Top Stories

Pakistani court seeks report on FIA officer urging lawyers not to defend blasphemy suspects

Islamabad High Court questions senior FIA official’s public remarks as petition alleges abuse of blasphemy law by officers

Pakistani court seeks report on FIA officer urging lawyers not to defend blasphemy suspects

A view of the Islamabad High Court.

Nukta

A Pakistani court on Thursday ordered the Federal Investigation Agency (FIA) to submit a detailed report after a video surfaced showing a senior cybercrime officer urging lawyers not to represent suspects in blasphemy cases.

Justice Sardar Ijaz Ishaq Khan of the Islamabad High Court (IHC) made the order during a hearing on a petition filed last year by families of 101 individuals accused in cyber blasphemy cases.

The petition called for an inquiry commission to investigate rising cyber blasphemy charges and alleged collusion between law enforcement and a gang accused of entrapping youth online.

Advocate Usman Warraich, representing the families, played a video in court showing FIA Additional Director Chaudhry Sarfaraz addressing members of the Lahore High Court Bar Association during a seminar.

In the video, Sarfaraz said that any Muslim, any human rights organization, any union, any country of the world cannot compel us to stop this work.

“We will catch these people (blasphemers),” Sarfaraz was heard saying in the video.

He also claimed that he has caught more than 400 individuals accused of blasphemy, and all of them are currently in jail.

“36 of them have been convicted after due process,” he added. Sarfaraz also requested lawyers not to take up cases of individuals accused of blasphemy.

“Please don’t humiliate yourselves in front of Allah and Prophet Muhammad (PBUH),” he said.

He also offered lawyers to visit his office and receive all the required details regarding the cases.

After the clip ended, Justice Ishaq asked Warraich about the officer’s rank and questioned whether it was appropriate for a senior FIA officer to publicly discourage legal defense for accused individuals.

“I don’t know, I am curious,” Justice Ishaq said. “Is it permitted for a senior officer of the FIA to make an impassioned plea in the bar that accused persons in blasphemy cases shouldn’t be represented?
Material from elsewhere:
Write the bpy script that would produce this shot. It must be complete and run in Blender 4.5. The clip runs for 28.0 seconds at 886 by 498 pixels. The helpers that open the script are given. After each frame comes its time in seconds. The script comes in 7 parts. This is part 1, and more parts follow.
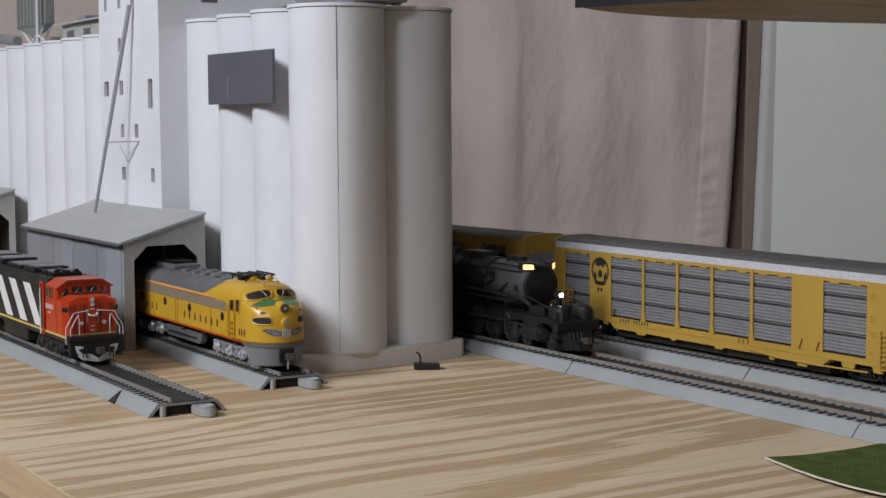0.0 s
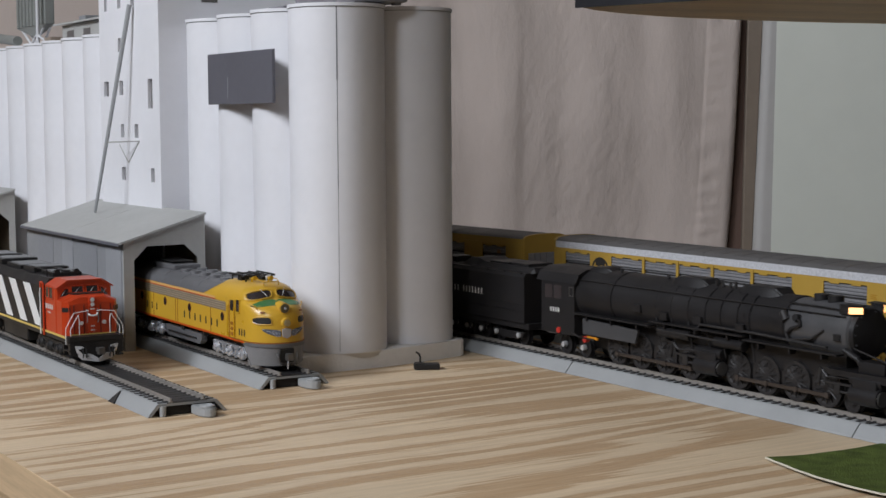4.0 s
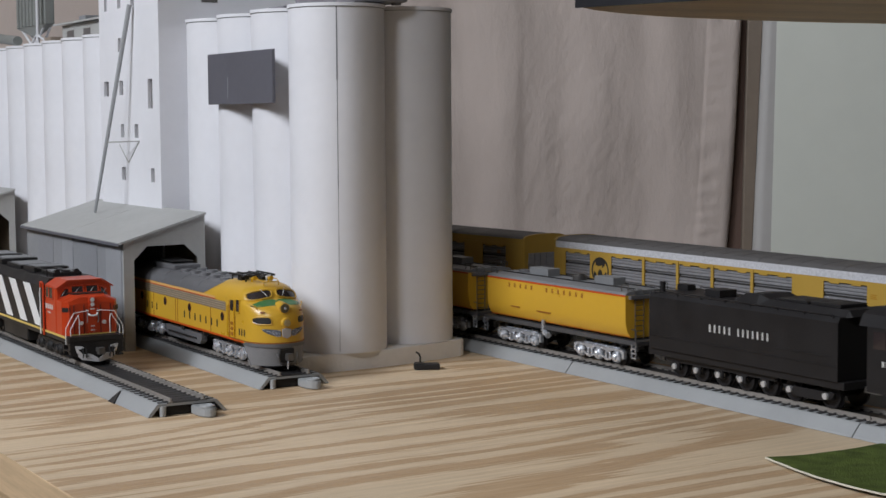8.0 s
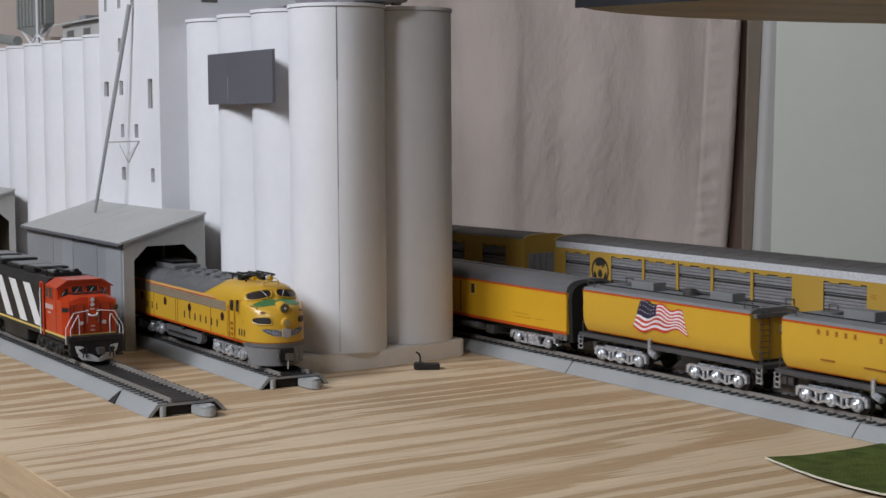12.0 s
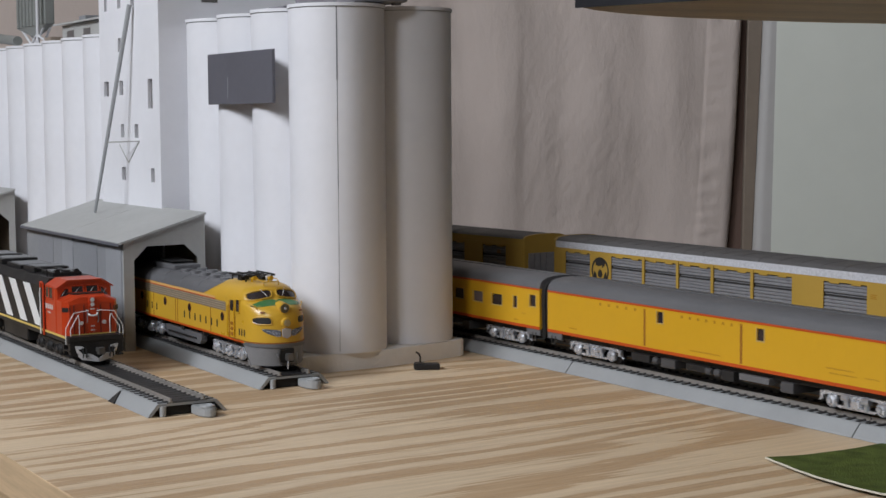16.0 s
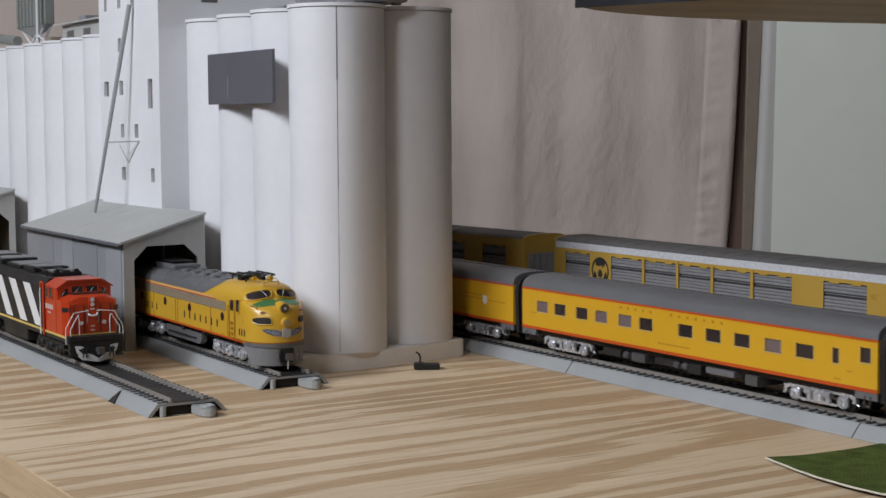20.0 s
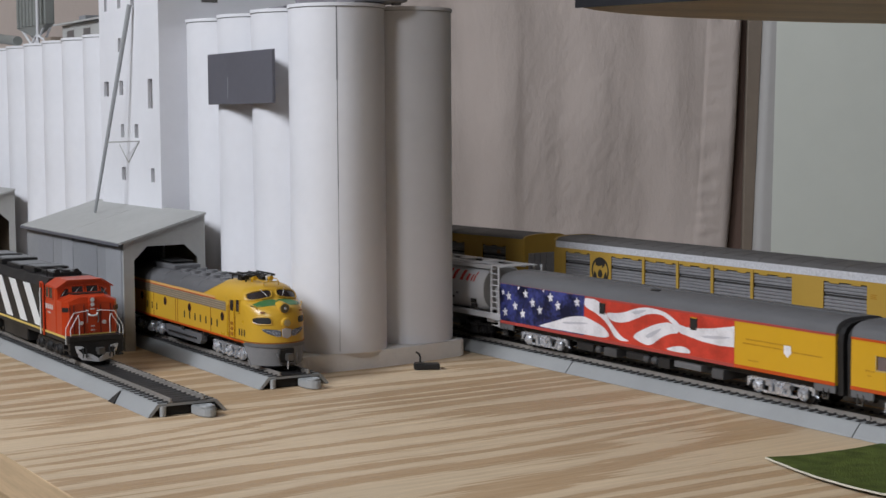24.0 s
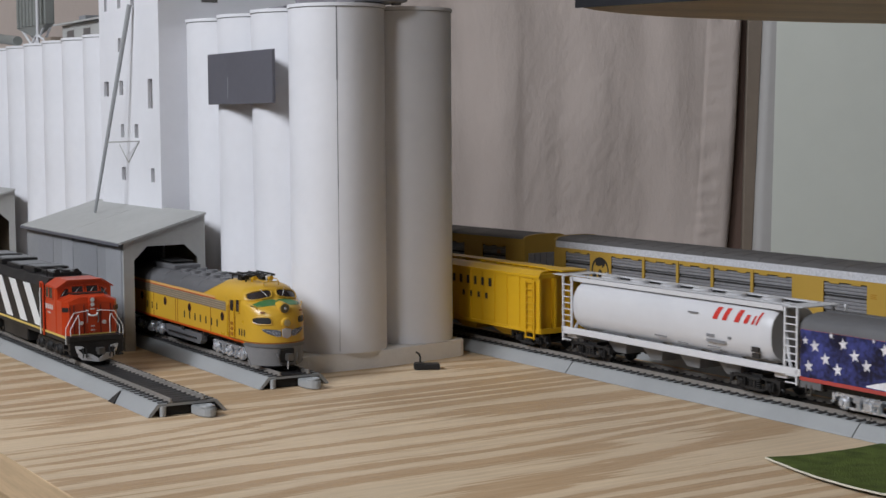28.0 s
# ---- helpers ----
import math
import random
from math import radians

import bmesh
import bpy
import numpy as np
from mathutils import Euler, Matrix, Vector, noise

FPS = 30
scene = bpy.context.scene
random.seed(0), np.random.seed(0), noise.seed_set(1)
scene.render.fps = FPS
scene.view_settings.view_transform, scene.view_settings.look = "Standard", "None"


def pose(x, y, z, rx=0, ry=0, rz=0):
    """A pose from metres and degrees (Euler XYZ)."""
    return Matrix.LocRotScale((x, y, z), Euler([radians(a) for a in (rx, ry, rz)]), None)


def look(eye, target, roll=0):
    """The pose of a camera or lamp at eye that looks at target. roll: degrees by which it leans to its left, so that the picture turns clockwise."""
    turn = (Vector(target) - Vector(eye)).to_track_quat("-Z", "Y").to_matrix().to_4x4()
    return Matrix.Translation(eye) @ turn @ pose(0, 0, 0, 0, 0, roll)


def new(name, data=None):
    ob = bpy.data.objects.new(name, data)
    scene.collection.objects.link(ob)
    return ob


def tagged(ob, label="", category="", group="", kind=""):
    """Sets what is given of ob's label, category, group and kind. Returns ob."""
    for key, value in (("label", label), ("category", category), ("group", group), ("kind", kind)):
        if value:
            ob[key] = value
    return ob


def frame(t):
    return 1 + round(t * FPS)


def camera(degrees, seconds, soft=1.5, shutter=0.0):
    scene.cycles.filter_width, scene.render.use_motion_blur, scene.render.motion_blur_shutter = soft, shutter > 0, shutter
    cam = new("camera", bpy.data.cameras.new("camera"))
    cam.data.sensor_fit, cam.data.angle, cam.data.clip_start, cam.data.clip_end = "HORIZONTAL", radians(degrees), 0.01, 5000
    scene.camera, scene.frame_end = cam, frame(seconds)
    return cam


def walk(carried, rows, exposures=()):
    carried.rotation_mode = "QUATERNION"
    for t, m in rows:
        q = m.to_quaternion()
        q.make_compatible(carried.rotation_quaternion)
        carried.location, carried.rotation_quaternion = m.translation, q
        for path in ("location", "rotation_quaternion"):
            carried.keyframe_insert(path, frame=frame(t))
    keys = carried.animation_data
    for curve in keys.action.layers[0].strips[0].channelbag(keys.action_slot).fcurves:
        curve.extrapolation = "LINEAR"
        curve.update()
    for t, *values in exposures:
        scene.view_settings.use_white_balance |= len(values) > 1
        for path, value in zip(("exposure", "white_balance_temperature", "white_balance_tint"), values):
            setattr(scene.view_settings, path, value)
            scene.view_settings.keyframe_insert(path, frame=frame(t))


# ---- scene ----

Is it permitted?”

The judge noted that an investigative officer is supposed to remain neutral.

“Here he is assuming the mantle of someone in uniform, but whose job is to tell the lawyers’ community not to represent blasphemy accused,” he added.

The FIA’s legal counsel responded that the officer spoke in his personal capacity at a seminar aimed at raising awareness against blasphemy. He also said that no lawyer had yet approached the FIA, as they had been deterred from taking such cases.

Justice Ishaq challenged that claim.

“It wasn’t in his personal capacity, he was saying, ‘we did all that, we apprehended that many people.’ He wasn’t invited as an expert in blasphemy law, he was invited as a leading investigative officer in the FIA,” the judge said.

He compared the scenario to a hypothetical situation in which a senior anti-narcotics officer tells lawyers not to defend drug couriers.

Justice Ishaq said the issue was not about the blasphemy law itself.

“This case is about the abuse of this law in collusion with some officers in the FIA,” he said. “The way he gave the presentation was beyond the call of duty.”

He directed FIA’s counsel to submit a proper report to the court, including references to the agency’s code of conduct and whether the officer’s remarks violated it.

The judge rejected a request by a lawyer from the Tehreek-e-Labbaik Pakistan (TLP) party to show the full video of Sarfaraz’s speech.

“The part that is played is enough for me,” the judge said, asserting that it clearly showed bias.

Justice Ishaq also criticized the TLP lawyer’s broader narrative.

“You always try to show that this case is against blasphemy law. Your whole narrative is to show the world that this case is an attack on Namoos-e-Risalat,” he said.

“This commission will not look into whether Section 295-C of the Penal Code should remain. That is not the issue.”

The blasphemy business

Earlier this year, IHC ordered the government to constitute an inquiry commission to probe the rise in the number of cyber blasphemy cases in the country.

The order came after a petition was filed by the families of individuals accused of cyber blasphemy. The petition stated that the petitioners became aware of a January 2024 special report by the Special Branch of Punjab Police titled ‘The Blasphemy Business’.

As per the report, a suspicious gang was trapping youth in blasphemy cases and extorting money from them in connivance with the FIA in Rawalpindi and Islamabad.

The petition further alleged that this gang was reportedly the complainant in approximately 90% of blasphemy cases registered by the FIA. The group, comprising both men and women, operates under the banner of an organization called the ‘Legal Commission on Blasphemy’.

Over 400 individuals were claimed to have fallen victim to this alleged scheme, with 70% of them being men and women in their 20s or even younger.